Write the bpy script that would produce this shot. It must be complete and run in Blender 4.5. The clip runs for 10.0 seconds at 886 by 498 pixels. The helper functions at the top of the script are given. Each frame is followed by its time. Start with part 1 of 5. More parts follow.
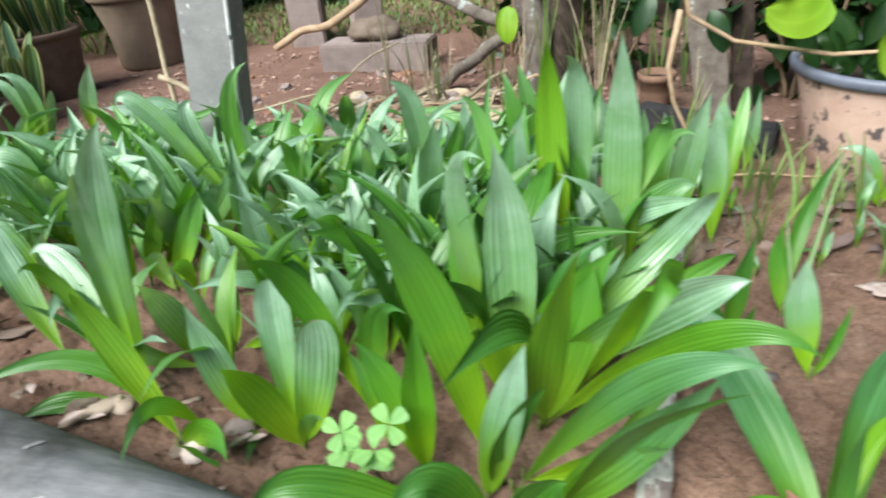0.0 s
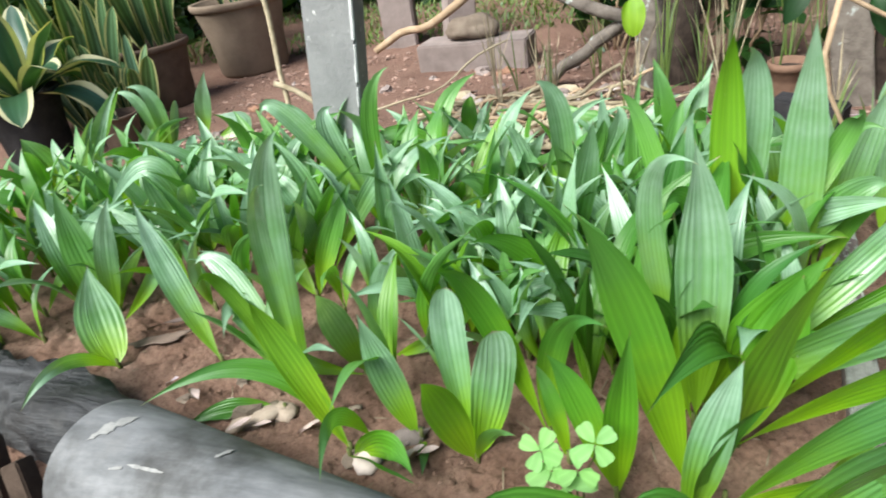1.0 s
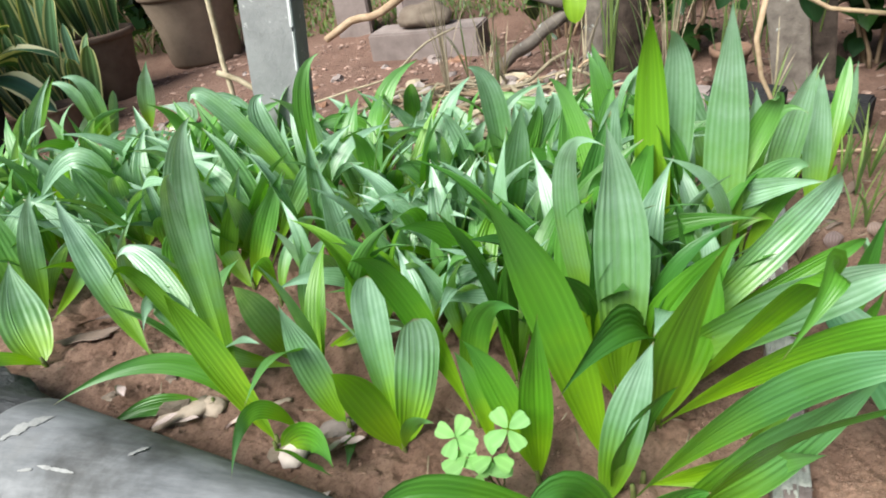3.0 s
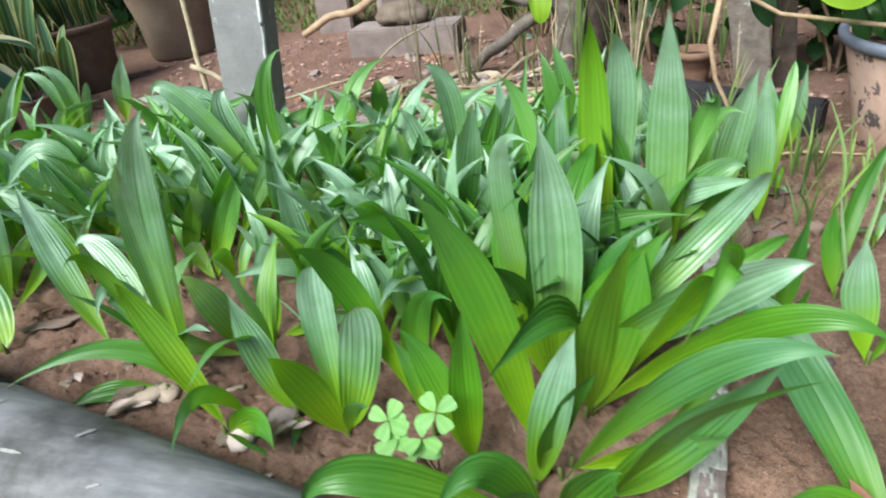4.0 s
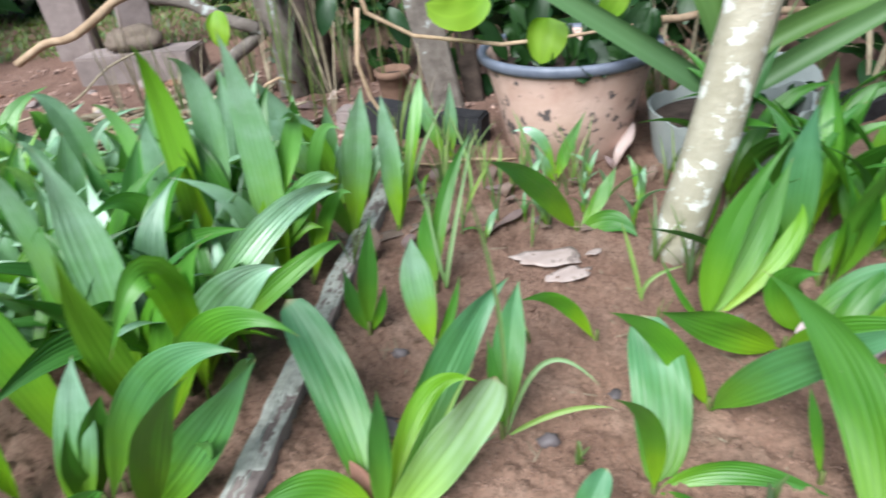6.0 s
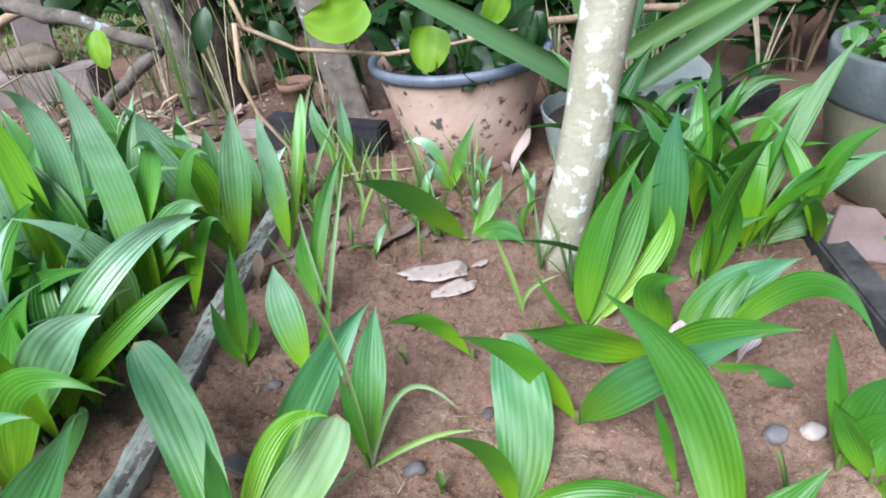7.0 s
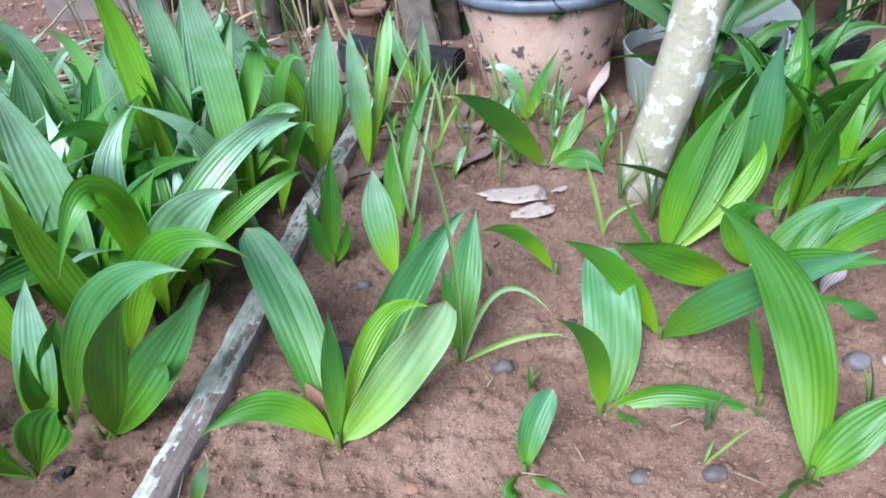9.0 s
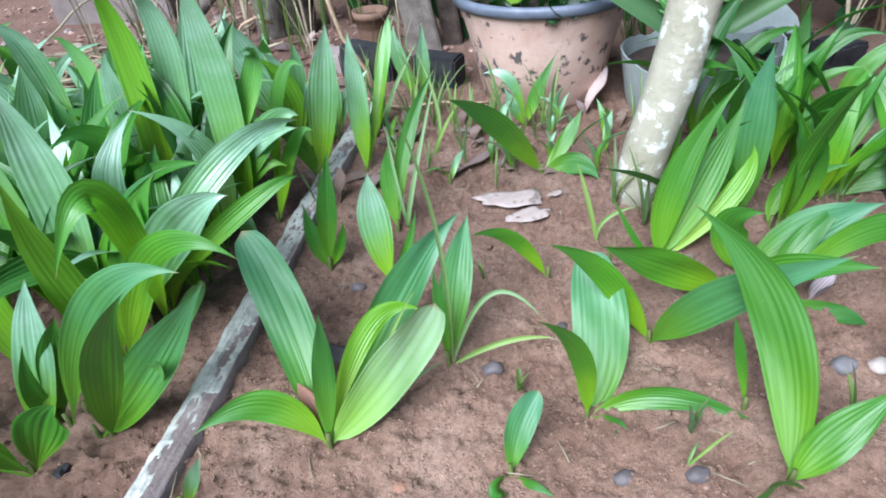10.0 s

==========

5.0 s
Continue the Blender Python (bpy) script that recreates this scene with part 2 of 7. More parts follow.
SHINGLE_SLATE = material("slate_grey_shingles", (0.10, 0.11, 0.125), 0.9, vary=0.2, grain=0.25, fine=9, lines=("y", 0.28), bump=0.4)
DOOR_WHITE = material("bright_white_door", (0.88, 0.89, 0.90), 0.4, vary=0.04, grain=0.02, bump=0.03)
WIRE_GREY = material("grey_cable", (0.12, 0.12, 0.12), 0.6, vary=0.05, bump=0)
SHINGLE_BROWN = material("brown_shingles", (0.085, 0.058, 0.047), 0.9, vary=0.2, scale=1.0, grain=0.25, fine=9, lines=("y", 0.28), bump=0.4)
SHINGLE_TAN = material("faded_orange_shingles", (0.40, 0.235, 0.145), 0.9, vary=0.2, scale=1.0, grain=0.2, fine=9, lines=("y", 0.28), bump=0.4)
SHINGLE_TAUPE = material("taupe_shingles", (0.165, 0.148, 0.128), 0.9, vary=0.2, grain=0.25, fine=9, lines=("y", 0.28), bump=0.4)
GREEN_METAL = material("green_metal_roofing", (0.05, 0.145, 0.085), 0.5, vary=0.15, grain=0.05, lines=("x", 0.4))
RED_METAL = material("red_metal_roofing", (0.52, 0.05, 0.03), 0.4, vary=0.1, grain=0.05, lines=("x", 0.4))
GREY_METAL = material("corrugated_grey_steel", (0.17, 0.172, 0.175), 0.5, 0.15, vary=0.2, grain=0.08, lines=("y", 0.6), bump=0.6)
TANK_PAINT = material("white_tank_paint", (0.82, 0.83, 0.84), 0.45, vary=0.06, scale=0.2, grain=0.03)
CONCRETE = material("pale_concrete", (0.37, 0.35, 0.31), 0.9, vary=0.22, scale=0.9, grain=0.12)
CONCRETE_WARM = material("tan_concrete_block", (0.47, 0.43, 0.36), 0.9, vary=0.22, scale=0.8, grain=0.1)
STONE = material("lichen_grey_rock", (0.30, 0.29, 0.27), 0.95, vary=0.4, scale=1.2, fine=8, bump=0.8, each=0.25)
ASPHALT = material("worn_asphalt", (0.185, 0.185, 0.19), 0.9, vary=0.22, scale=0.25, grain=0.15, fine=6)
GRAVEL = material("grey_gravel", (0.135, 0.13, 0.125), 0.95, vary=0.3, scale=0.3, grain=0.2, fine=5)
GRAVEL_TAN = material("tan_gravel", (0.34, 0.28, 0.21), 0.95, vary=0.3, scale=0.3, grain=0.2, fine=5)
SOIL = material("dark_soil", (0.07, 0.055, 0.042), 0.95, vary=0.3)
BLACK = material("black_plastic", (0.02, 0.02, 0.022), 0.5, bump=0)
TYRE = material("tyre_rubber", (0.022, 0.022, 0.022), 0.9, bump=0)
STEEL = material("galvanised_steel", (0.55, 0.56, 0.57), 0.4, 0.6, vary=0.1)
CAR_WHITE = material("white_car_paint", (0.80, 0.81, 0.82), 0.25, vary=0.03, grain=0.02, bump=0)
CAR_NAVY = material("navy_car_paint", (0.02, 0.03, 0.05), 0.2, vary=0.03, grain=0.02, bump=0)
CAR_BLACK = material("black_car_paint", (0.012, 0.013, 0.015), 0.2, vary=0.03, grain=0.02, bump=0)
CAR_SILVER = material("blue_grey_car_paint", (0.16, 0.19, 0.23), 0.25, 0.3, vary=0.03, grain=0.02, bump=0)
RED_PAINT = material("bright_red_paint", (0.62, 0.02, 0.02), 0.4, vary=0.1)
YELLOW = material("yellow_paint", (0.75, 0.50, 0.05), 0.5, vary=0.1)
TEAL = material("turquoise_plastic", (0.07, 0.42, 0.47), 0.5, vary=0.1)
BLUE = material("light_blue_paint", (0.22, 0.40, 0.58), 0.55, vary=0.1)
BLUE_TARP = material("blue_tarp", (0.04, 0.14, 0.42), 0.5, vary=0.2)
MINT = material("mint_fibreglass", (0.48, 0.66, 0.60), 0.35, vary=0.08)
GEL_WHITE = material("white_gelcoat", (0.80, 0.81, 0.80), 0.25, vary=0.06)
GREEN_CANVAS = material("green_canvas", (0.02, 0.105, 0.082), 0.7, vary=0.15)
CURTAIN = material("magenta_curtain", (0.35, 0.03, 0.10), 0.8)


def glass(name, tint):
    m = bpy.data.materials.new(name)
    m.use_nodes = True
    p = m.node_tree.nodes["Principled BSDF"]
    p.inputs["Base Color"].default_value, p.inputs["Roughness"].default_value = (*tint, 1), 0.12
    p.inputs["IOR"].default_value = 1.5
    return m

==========

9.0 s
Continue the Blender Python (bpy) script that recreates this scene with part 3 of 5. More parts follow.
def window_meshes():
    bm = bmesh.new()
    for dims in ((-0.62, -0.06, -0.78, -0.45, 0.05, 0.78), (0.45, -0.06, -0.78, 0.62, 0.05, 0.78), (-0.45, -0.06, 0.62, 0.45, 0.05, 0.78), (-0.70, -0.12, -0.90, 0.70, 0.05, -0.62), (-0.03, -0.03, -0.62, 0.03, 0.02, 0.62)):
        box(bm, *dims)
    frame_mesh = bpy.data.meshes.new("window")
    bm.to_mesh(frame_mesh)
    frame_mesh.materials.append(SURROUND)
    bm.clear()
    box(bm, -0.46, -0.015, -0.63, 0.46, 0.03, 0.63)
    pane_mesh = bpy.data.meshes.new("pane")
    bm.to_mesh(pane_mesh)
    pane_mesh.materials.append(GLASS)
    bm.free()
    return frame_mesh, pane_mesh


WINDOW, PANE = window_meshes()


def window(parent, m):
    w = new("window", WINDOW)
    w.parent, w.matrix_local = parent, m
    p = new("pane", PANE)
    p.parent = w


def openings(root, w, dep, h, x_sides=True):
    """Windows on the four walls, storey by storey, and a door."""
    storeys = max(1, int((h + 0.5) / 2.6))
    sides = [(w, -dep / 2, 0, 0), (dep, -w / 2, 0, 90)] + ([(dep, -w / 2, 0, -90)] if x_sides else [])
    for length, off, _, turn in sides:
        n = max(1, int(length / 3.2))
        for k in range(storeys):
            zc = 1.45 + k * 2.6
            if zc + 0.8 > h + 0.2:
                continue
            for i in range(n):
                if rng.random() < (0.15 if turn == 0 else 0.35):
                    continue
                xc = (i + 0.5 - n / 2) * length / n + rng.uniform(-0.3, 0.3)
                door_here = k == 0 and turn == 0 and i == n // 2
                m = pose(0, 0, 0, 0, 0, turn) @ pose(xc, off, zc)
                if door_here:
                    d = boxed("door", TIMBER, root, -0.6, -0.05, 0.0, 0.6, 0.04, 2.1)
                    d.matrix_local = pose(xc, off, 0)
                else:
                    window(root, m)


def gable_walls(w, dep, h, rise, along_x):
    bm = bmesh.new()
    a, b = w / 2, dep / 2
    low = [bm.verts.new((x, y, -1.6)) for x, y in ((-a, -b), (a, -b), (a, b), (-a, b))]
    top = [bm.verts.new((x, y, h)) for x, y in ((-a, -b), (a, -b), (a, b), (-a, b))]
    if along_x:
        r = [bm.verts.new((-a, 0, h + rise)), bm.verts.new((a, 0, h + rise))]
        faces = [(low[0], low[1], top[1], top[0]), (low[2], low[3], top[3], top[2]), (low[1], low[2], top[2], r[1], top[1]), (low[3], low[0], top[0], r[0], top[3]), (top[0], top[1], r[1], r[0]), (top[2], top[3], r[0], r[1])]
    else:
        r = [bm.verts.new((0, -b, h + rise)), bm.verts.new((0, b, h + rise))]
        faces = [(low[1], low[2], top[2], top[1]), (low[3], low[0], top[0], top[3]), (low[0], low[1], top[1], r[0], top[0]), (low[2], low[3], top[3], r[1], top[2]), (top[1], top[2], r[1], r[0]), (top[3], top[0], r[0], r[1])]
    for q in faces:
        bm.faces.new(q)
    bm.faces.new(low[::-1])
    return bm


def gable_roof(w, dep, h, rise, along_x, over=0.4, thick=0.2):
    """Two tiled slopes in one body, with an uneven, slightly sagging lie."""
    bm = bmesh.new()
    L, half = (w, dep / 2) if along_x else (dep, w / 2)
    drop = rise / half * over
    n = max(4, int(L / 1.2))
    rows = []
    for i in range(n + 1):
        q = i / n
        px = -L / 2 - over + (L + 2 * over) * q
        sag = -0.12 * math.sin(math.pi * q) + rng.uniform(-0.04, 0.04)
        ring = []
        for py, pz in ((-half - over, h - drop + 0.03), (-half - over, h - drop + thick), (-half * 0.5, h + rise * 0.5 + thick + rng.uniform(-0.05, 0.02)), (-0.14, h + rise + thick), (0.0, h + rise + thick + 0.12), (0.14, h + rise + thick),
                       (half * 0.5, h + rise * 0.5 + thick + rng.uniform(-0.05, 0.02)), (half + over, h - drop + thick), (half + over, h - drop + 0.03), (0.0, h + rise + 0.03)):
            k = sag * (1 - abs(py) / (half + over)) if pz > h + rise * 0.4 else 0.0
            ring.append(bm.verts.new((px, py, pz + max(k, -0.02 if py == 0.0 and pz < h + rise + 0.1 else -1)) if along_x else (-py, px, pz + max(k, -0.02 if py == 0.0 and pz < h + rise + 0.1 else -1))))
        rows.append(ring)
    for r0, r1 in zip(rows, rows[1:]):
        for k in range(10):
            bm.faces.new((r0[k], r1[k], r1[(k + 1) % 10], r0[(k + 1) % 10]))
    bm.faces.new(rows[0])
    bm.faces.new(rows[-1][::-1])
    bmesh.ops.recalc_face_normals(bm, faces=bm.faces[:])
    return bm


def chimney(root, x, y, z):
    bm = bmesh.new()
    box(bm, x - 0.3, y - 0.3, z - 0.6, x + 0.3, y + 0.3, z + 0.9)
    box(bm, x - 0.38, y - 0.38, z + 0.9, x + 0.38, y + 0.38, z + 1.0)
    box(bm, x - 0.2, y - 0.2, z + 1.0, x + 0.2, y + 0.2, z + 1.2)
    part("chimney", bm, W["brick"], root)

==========

CHALLENGE
Collect every line with the string "scene" from the records, and copy each.

ANSWER BELOW
Continue the Blender Python (bpy) script that recreates this scene with part 2 of 7. More parts follow.
Continue the Blender Python (bpy) script that recreates this scene with part 3 of 5. More parts follow.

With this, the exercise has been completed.